The natural way to rectify this is for the United States to add partners and, where the reasons are compelling enough, alliances to help address these gaps. Fortunately, there is plenty of opportunity to do so. Many countries that are not our traditional close allies share our interest in checking China’s bid for hegemony in Asia, resisting Russian or Iranian aggression, or combating transnational terrorism. Bound by some degree of overlapping threat perception, we can collaborate more closely with countries like India and Sri Lanka in South Asia; Vietnam, Malaysia, and Indonesia in Southeast Asia; and the Gulf States in the Middle East to pursue our shared goals. Many of these countries are highly motivated to address the threat that bears on them. India, for instance, is directly confronting the Chinese military along the Line of Actual Control in Ladakh and Vietnam is contesting Beijing’s territorial claims in the South China Sea. The United Arab Emirates (UAE), meanwhile, is playing a leading role in pushing back on Tehran’s ambitions in the Middle East.
It is important to emphasize two points regarding this effort to expand our roster of allies and partners.
First, we should very carefully distinguish between expanding our formal alliances or quasi-alliances from expanding our partnerships. The former should be approached very conservatively, while the latter can be approached more liberally. When we extend an alliance commitment or something tantamount to it (as we have in the case of Taiwan), we tie our credibility to that nation’s fate. We should therefore be chary about doing so. When we add a partner, however, we may have deep engagement with that state and indeed even elect to come to its defense, but our credibility is not tied to it. Washington should thus seek to expand partnerships wherever possible. In particular, we should focus on increasing them in Southeast Asia, South Asia, and the Pacific Islands, where China otherwise might have an open field to subordinate states and add them to its pro-hegemonic coalition. We should therefore seek to deepen partnerships with countries like Vietnam, Indonesia, Malaysia, Sri Lanka, and Bangladesh.
Second, our effort to expand our network of allies and partners should primarily be focused on states with shared threat perceptions. It has become a commonplace that shared values form the bedrock of our alliances. But while it is true that such values help bind states together, the most effective partnerships generally proceed from shared fears. The best motivator is self-defense; thus, states that have a shared interest in preventing Chinese, Russian, or Iranian hegemony over themselves have a natural alignment with our own interests. This is true whether or not they are democracies.

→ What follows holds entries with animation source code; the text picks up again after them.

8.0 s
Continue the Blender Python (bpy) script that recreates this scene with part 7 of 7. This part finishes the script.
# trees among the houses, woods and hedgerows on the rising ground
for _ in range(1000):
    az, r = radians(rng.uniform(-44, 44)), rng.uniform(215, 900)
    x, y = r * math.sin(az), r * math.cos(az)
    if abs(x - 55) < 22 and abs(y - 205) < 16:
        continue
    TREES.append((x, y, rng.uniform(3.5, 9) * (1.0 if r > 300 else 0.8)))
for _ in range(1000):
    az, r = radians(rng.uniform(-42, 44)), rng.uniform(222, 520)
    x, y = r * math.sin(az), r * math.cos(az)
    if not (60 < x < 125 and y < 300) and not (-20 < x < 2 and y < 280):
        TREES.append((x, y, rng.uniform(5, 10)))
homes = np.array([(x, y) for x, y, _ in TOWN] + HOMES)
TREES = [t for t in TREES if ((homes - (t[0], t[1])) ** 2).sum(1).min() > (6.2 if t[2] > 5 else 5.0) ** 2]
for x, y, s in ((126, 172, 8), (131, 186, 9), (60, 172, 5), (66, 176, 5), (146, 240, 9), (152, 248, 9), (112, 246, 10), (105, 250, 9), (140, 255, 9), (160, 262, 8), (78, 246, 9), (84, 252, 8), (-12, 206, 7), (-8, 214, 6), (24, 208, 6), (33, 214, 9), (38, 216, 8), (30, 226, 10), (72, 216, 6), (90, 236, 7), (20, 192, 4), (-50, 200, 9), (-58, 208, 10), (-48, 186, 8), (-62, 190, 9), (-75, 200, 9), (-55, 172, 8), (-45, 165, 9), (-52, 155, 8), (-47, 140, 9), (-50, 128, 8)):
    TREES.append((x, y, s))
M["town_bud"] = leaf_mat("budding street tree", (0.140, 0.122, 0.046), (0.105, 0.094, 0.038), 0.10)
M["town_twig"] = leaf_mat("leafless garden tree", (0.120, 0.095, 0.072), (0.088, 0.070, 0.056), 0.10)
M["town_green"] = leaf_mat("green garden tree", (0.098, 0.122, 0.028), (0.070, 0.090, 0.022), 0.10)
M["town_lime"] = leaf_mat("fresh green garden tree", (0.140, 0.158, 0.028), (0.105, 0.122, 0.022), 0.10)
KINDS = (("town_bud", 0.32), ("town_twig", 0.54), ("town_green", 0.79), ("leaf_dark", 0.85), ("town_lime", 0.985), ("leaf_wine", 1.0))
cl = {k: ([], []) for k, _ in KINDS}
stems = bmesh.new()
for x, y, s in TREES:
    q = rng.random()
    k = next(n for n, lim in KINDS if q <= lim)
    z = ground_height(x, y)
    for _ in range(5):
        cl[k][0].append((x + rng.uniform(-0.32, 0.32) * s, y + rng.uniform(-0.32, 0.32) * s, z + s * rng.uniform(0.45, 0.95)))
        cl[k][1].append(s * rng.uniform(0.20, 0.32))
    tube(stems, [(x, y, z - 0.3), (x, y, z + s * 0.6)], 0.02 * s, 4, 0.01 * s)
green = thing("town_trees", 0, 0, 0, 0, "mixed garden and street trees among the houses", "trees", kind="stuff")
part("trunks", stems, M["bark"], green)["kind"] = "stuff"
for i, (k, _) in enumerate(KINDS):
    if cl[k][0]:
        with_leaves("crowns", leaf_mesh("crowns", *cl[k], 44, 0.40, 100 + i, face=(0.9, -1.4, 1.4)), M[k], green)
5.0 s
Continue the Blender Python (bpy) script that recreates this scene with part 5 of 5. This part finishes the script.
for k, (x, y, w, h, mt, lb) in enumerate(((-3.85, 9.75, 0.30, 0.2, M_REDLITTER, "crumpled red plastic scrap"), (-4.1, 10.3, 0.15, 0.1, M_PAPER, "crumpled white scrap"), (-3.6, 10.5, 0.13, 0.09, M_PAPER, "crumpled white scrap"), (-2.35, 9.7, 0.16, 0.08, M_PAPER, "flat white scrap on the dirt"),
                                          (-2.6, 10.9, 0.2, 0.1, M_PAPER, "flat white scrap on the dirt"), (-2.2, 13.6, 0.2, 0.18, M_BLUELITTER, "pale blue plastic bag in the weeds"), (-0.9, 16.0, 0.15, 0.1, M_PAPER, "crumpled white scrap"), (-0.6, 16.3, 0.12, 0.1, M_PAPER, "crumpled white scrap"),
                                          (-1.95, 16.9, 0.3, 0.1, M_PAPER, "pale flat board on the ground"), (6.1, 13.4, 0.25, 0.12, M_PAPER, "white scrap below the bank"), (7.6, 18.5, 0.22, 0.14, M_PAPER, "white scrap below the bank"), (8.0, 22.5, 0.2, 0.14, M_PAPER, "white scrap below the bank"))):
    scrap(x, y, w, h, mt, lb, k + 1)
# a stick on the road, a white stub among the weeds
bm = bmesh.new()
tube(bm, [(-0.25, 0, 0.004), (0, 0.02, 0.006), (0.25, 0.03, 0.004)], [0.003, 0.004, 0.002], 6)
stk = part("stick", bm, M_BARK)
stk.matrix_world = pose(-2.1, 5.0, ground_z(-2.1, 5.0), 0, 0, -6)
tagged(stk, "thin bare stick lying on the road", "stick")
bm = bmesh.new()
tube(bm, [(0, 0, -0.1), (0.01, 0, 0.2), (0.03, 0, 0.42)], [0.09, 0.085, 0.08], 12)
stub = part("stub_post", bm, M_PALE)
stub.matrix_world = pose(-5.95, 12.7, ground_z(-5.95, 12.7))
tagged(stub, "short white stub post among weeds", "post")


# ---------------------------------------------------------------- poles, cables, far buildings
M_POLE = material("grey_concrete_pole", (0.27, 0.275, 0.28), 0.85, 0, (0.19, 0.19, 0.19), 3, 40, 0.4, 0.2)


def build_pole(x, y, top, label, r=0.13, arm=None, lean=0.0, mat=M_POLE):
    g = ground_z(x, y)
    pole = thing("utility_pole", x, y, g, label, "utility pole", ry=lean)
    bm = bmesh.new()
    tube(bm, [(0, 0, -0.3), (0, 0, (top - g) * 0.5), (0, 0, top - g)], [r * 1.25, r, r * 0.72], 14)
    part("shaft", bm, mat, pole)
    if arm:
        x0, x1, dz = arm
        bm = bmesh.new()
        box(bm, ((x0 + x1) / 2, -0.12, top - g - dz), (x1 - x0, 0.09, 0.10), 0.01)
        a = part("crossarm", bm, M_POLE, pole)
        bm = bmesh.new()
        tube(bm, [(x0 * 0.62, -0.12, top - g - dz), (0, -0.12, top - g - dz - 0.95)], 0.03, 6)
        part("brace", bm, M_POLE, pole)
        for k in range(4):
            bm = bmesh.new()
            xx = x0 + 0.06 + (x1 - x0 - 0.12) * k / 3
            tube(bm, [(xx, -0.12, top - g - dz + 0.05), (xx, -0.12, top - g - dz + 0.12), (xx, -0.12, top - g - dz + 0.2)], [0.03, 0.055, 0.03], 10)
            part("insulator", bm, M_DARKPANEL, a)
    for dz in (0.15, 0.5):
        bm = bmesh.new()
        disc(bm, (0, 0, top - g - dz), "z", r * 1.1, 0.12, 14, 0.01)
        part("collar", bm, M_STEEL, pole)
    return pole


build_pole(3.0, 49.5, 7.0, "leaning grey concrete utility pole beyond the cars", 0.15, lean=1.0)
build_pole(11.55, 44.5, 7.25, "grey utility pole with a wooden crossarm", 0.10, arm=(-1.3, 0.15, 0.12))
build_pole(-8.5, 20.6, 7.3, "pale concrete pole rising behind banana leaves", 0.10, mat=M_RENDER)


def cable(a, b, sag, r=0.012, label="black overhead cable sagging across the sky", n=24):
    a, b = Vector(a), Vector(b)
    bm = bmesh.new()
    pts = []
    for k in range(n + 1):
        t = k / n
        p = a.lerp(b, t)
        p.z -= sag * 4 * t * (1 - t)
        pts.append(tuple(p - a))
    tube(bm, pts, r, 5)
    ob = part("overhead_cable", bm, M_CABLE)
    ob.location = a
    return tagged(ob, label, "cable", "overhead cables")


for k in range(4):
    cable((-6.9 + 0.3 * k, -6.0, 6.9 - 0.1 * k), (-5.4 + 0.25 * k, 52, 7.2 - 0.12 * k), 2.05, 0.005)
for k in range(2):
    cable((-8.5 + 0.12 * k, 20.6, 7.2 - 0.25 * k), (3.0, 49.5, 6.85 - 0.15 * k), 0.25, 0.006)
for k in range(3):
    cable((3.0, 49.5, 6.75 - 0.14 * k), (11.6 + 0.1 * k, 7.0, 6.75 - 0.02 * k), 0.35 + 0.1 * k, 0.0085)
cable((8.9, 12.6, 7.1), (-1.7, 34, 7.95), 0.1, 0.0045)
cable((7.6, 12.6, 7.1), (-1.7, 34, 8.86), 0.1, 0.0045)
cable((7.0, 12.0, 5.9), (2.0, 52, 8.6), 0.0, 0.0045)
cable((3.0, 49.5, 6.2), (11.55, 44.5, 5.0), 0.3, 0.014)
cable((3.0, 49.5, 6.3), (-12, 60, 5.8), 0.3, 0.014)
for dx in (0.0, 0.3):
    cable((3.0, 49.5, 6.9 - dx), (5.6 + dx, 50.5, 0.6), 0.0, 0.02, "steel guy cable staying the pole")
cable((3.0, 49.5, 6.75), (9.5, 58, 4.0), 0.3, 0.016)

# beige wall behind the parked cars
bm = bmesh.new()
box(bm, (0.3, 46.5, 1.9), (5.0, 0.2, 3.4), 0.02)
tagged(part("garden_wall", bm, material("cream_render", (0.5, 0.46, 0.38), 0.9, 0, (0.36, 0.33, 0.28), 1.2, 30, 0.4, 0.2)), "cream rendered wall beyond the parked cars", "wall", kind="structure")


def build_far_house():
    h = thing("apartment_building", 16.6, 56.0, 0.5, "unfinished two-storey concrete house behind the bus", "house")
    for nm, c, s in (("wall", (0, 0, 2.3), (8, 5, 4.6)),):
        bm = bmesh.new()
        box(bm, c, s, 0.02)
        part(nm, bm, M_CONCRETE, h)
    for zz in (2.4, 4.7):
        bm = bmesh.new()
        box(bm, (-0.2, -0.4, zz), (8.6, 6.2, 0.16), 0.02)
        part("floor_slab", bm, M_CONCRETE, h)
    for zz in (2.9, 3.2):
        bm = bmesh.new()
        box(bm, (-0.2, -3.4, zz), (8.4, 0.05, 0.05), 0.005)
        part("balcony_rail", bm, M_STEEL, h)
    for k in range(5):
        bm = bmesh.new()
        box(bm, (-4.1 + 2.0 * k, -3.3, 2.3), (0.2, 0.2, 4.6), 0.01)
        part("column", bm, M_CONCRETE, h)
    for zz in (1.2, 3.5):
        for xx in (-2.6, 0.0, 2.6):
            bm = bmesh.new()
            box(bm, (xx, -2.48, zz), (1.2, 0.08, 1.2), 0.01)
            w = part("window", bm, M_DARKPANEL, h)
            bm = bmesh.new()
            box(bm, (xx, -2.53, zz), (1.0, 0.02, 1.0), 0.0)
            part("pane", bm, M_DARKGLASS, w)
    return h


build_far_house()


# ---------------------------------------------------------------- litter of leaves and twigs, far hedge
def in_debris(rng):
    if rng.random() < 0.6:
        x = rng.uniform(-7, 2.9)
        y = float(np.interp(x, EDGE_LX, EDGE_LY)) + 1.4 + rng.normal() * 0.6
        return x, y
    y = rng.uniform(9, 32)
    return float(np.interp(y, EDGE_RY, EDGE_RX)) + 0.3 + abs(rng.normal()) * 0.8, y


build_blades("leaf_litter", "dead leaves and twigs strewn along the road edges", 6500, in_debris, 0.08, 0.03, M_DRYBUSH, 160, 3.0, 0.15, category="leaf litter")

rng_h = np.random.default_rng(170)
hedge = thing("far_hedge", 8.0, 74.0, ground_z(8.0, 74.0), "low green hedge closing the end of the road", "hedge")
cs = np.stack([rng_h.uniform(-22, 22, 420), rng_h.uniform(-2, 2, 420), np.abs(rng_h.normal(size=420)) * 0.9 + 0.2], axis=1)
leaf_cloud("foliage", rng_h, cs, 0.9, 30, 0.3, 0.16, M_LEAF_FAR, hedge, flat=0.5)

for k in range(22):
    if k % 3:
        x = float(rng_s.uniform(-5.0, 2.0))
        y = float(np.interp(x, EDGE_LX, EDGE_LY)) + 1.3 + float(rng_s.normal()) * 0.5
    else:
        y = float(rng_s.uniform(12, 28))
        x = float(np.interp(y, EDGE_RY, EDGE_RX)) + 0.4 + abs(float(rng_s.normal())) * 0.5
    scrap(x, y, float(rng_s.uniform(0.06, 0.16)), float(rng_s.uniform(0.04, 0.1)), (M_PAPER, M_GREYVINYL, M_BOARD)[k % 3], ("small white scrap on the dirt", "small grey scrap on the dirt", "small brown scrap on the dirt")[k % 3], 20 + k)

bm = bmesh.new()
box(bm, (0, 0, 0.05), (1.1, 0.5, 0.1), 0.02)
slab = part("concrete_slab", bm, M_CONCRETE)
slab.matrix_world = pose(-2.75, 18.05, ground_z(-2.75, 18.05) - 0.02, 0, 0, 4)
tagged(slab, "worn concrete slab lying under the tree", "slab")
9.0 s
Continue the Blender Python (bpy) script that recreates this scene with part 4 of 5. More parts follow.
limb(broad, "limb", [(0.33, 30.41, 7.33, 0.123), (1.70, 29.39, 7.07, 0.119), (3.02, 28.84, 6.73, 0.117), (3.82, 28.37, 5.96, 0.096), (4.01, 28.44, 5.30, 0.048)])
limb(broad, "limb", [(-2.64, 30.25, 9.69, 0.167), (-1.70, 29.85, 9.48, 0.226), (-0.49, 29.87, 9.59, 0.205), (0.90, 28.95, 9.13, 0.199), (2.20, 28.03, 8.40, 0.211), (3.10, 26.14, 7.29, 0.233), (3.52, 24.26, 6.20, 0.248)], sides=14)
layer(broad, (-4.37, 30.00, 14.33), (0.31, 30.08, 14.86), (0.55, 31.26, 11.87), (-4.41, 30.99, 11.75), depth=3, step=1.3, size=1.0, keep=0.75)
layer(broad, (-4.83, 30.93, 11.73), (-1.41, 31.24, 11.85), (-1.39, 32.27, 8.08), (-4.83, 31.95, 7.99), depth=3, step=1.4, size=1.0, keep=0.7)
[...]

As such, key allies or partners in blunting China’s pursuit of hegemony could include not only model democracies like Japan, South Korea, and Taiwan, but also semi-democracies like Malaysia and Singapore and even authoritarian governments like Vietnam. And our natural partners in blocking Iranian ambitions in the Persian Gulf include the UAE, Saudi Arabia, Jordan, and other monarchical states. Meantime, most European states are unlikely to add much hard power in Asia or supplant the efforts of the monarchies in the Middle East.
EXPANDING OUR network, though, is not enough. Rather, given the scale of challenges we face, the United States should encourage allies and partners to assume a greater role in handling shared security challenges. This is, of course, the burden-sharing problem—and easier said than done. The reality we need to reckon with is that most countries will only do so much if they do not feel directly threatened. We should acknowledge and work with this tendency rather than vainly try to overcome it.
Instead, we should focus on urging countries to increase their efforts where they will be able to generate sufficient political will to make an effective contribution to shared interests. This would be a change from recent decades for Washington. For years, for instance, Washington urged NATO allies and others like Australia and South Korea to contribute troops to Afghanistan and Iraq; even more recently, it pressed Canberra to contribute to missions in the Persian Gulf. Meantime, Washington urged countries like India and Vietnam to join in sanctions against distant Russia with which those states enjoyed longstanding good relations. In effect, we were trying to “globalize” our alliances and partnerships—to get our confederates to act as if they fully shared our global interests.
We should now approach things differently, focusing on encouraging our allies and partners to act where their own interests already are deep and align with our own. In East and Southeast Asia, given the scale of the threat posed by Beijing, we should concentrate our allies’ and partners’ military efforts on strengthening themselves vis-à-vis China, including readying to defend themselves alongside U.S. armed forces. Japan and Australia can, though, meet a higher threshold by preparing to contribute to a joint defense of Taiwan or the Philippines alongside the United States. Meanwhile, the United States, alongside Japan, Australia, and other wealthy regional confederates like South Korea, should assist states like Vietnam, Indonesia, Thailand, and Malaysia with whatever means available to bolster their economic resilience and strength in the face of an ever more powerful China.
At the same time, the United States should urge India to concentrate on countering Chinese regional influence in South Asia and adjacent Southeast Asia. This would be different than much of Washington’s past practice, which has urged India to try to project power out of its core region, for instance into the South China Sea, and conform to our line on issues like Russia and Iran. Instead, the United States should aid India in focusing on its own region, including by helping New Delhi support the autonomy of vulnerable proximate states like Burma, Nepal, Bangladesh, Sri Lanka, and the Maldives. This will allow the United States to focus more on East and Southeast Asia, where the threat from China is most acute and Washington’s efforts are most needed.
In the Middle East, the United States should urge and support Israel and Washington’s Arab partners to take a greater role in containing Iran, enabling the United States to prioritize Asia. Fortunately, recent moves by the UAE, Bahrain, and hopefully other Arab states to forge links with Israel indicate that a more cohesive regional coalition may be forming that can do just this. The United States should encourage and promote this kind of dynamic in order to reduce its own role in the region.